▶ Your instructions:
The listing below holds a line with "for t, *values" and a later line with "(10.0, pose(0, 0, 8.9, PITCH, 0, YAW". Write out those two lines and every line between them, exactly, and nothing else.

---------- Records for this exercise

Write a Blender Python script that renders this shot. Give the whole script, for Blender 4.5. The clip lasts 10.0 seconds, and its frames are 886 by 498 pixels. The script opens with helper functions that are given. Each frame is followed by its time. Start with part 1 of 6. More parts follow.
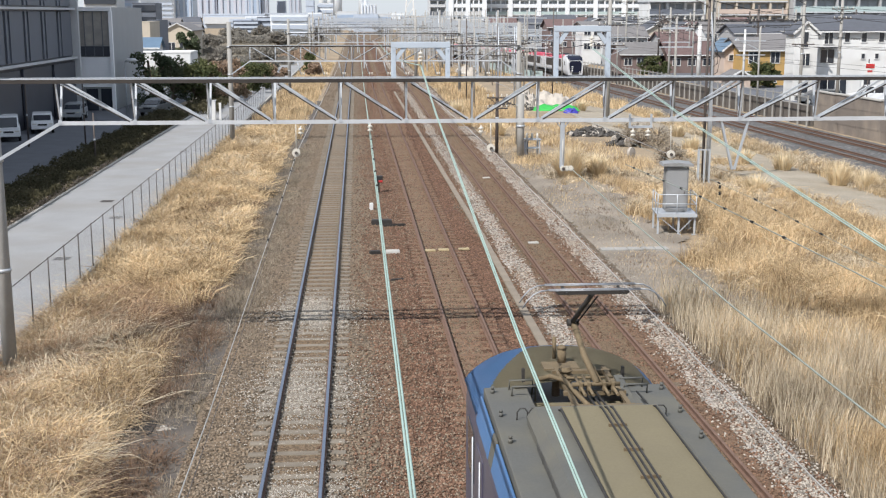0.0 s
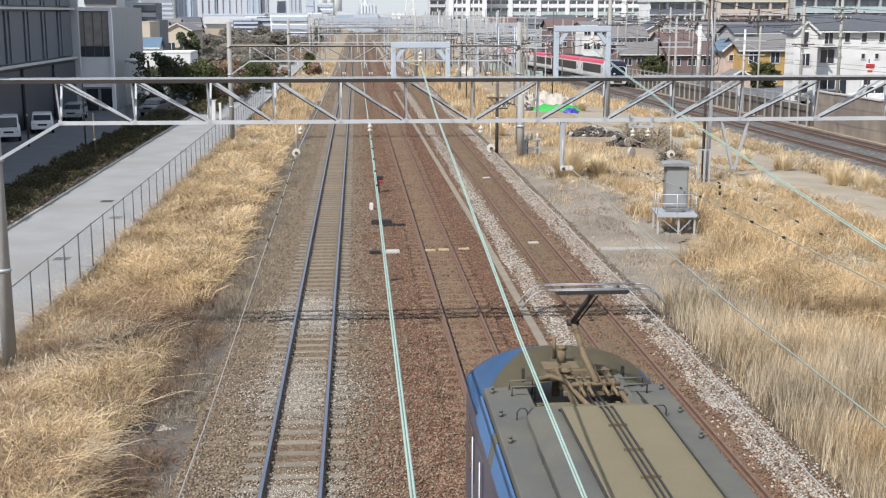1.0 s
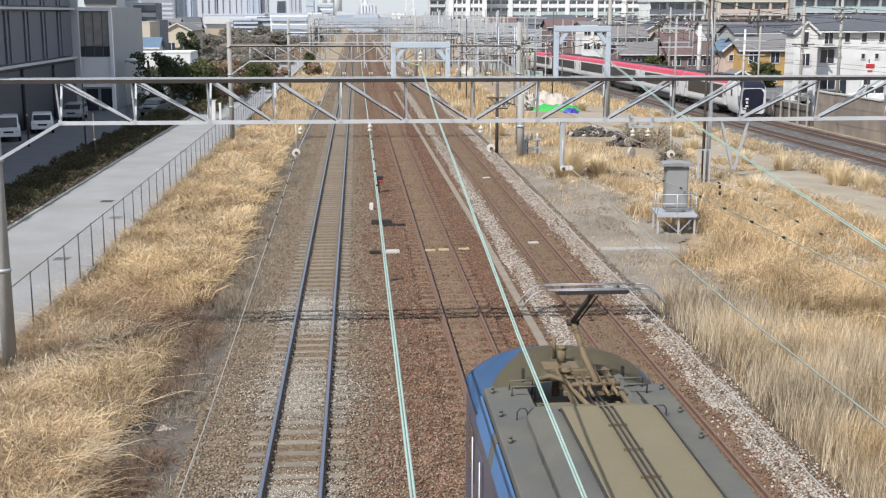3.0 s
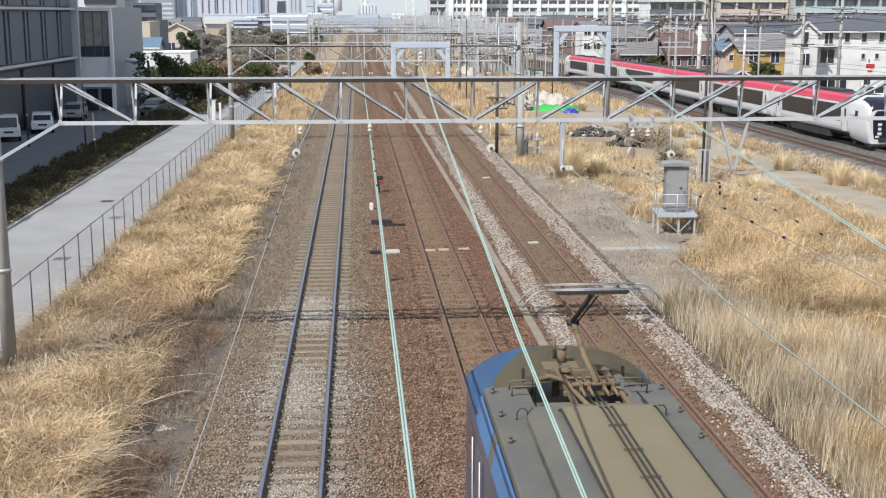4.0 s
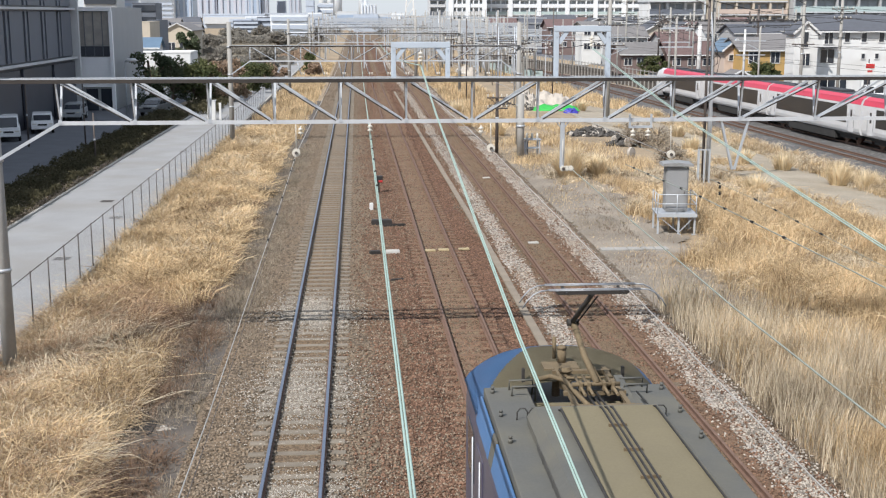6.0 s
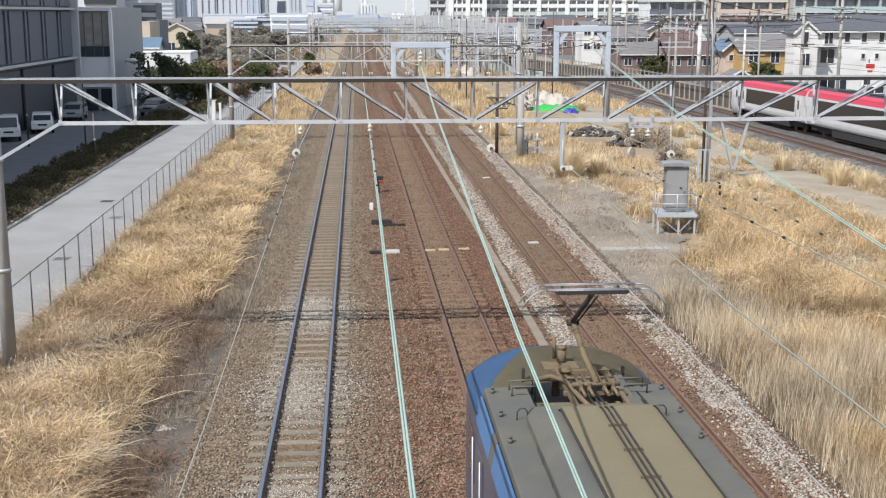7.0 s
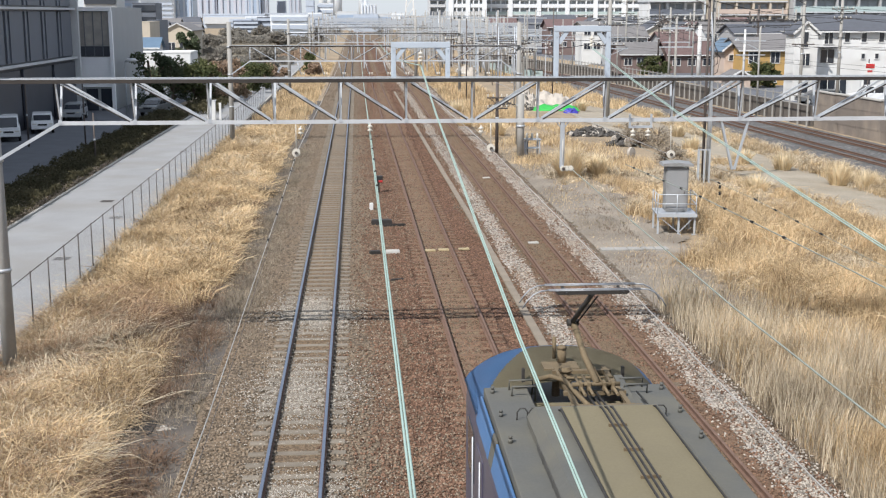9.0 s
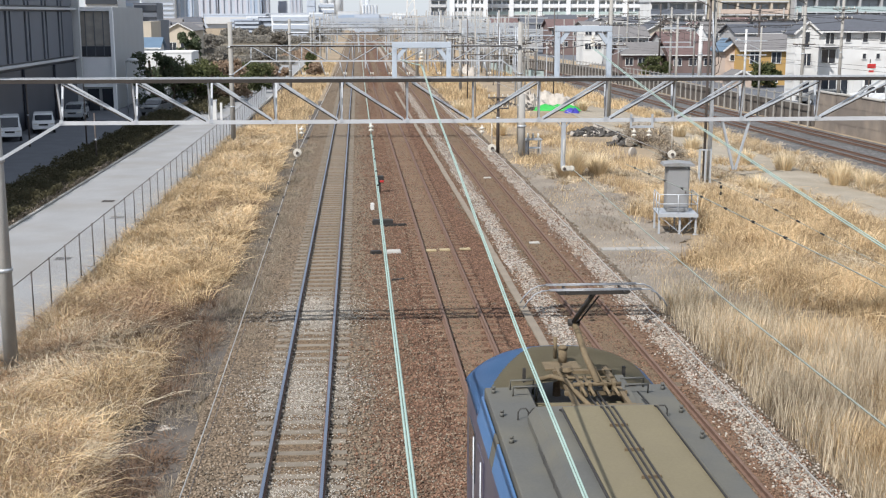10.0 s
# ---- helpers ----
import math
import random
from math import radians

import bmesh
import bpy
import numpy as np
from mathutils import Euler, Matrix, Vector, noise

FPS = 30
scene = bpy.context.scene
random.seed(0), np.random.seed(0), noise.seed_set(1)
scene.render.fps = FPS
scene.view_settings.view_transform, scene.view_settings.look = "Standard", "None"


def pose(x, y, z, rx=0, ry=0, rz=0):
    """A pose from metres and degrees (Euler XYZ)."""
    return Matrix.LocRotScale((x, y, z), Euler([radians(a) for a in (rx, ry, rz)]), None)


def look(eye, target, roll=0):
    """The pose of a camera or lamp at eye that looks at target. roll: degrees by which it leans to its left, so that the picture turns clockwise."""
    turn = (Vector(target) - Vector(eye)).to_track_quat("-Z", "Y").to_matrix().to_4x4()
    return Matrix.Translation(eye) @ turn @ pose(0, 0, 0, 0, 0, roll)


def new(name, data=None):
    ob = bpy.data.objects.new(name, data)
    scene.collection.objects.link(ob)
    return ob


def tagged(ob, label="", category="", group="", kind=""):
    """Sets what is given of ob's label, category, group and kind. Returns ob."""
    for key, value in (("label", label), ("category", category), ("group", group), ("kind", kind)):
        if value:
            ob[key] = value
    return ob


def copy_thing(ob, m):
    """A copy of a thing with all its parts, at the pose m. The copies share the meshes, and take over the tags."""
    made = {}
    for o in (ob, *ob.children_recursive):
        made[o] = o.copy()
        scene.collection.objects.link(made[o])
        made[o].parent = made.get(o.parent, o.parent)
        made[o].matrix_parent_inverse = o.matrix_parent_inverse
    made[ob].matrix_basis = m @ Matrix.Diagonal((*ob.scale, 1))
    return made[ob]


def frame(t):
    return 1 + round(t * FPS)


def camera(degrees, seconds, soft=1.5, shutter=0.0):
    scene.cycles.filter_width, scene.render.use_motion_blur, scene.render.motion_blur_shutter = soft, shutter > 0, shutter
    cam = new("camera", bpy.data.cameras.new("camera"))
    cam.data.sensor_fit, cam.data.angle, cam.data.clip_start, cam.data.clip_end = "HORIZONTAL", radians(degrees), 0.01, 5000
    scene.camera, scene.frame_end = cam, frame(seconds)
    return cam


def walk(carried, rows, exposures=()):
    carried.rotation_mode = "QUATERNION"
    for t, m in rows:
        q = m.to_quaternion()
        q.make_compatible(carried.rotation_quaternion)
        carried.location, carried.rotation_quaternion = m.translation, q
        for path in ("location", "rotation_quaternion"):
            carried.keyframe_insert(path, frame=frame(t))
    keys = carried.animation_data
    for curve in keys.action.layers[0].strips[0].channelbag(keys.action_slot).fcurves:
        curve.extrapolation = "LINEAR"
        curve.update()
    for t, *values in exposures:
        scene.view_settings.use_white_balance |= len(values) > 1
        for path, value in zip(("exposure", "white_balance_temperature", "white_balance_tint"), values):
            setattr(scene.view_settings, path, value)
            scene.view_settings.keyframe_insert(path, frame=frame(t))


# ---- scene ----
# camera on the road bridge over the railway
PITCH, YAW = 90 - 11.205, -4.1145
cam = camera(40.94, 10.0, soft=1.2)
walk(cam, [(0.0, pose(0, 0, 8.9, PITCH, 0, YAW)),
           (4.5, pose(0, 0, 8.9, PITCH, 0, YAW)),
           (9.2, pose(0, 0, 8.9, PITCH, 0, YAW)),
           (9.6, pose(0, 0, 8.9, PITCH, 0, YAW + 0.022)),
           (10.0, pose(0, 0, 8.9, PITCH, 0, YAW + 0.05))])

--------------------
---------- Records for this exercise

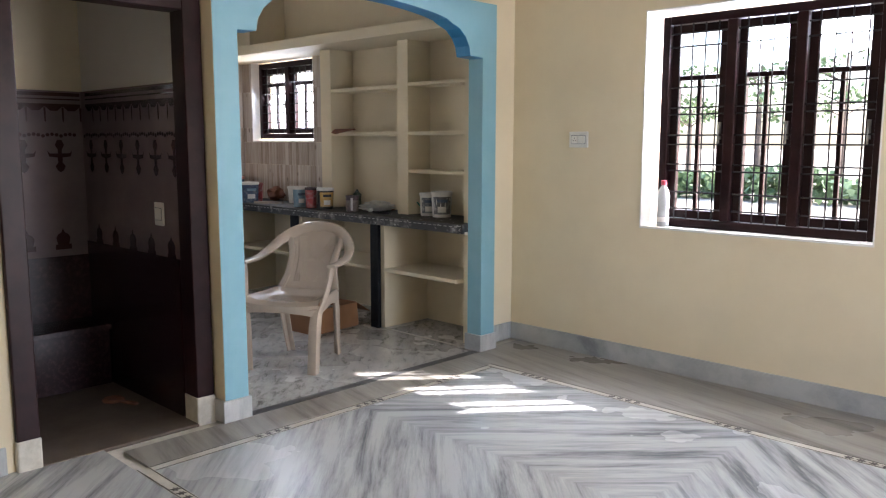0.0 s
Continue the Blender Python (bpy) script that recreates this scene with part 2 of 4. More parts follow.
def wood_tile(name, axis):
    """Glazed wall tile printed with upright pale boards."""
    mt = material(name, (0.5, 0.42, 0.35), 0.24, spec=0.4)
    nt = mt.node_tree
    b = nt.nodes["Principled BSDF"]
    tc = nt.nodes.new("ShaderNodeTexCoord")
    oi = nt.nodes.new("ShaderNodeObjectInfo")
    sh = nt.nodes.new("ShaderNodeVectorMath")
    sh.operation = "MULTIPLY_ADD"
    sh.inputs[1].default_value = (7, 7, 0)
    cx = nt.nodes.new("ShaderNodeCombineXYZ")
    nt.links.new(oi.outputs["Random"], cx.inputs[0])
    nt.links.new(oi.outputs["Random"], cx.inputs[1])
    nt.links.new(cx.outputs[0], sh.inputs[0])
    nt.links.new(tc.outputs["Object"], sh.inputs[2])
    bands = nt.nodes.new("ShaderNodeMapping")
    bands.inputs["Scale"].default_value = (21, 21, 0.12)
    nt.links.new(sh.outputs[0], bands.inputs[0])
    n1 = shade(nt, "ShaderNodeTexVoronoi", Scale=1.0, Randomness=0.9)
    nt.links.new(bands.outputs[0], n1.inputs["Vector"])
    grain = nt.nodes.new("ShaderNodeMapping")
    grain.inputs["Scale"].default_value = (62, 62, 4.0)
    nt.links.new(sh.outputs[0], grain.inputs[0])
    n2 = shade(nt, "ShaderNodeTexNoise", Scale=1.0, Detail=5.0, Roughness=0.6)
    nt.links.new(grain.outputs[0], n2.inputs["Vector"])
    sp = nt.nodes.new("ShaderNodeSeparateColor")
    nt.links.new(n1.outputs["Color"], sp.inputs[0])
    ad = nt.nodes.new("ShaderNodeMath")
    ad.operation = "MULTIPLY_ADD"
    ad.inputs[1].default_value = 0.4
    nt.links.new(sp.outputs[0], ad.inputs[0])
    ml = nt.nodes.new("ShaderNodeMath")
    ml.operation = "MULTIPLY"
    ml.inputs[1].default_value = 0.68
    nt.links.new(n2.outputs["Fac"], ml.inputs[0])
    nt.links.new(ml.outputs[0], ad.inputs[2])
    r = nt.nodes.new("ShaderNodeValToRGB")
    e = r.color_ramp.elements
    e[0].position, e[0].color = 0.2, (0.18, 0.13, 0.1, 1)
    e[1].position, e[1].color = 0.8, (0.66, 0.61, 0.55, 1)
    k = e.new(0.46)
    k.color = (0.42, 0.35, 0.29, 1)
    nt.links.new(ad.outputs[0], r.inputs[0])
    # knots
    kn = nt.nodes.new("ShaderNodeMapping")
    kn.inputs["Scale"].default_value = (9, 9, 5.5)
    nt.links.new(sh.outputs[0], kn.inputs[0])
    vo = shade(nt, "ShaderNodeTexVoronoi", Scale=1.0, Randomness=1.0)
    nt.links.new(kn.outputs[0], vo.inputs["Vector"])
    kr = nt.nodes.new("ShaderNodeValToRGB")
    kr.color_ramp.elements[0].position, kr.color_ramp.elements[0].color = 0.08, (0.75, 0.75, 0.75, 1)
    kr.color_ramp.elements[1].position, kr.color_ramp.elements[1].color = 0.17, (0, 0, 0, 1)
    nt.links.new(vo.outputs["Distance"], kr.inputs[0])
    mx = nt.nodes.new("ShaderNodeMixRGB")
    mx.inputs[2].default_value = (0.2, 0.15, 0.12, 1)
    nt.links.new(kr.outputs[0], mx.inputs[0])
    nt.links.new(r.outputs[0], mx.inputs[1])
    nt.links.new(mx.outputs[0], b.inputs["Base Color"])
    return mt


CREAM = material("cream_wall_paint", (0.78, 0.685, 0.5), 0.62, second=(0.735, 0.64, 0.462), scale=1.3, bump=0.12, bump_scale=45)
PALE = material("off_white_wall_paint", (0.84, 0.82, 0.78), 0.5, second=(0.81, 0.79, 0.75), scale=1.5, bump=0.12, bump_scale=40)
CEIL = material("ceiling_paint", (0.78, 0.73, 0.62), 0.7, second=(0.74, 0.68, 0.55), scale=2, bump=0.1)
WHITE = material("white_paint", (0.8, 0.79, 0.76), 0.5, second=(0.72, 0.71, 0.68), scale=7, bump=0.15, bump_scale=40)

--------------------

▶ The solution:
    for t, *values in exposures:
        scene.view_settings.use_white_balance |= len(values) > 1
        for path, value in zip(("exposure", "white_balance_temperature", "white_balance_tint"), values):
            setattr(scene.view_settings, path, value)
            scene.view_settings.keyframe_insert(path, frame=frame(t))


# ---- scene ----
# camera on the road bridge over the railway
PITCH, YAW = 90 - 11.205, -4.1145
cam = camera(40.94, 10.0, soft=1.2)
walk(cam, [(0.0, pose(0, 0, 8.9, PITCH, 0, YAW)),
           (4.5, pose(0, 0, 8.9, PITCH, 0, YAW)),
           (9.2, pose(0, 0, 8.9, PITCH, 0, YAW)),
           (9.6, pose(0, 0, 8.9, PITCH, 0, YAW + 0.022)),
           (10.0, pose(0, 0, 8.9, PITCH, 0, YAW + 0.05))])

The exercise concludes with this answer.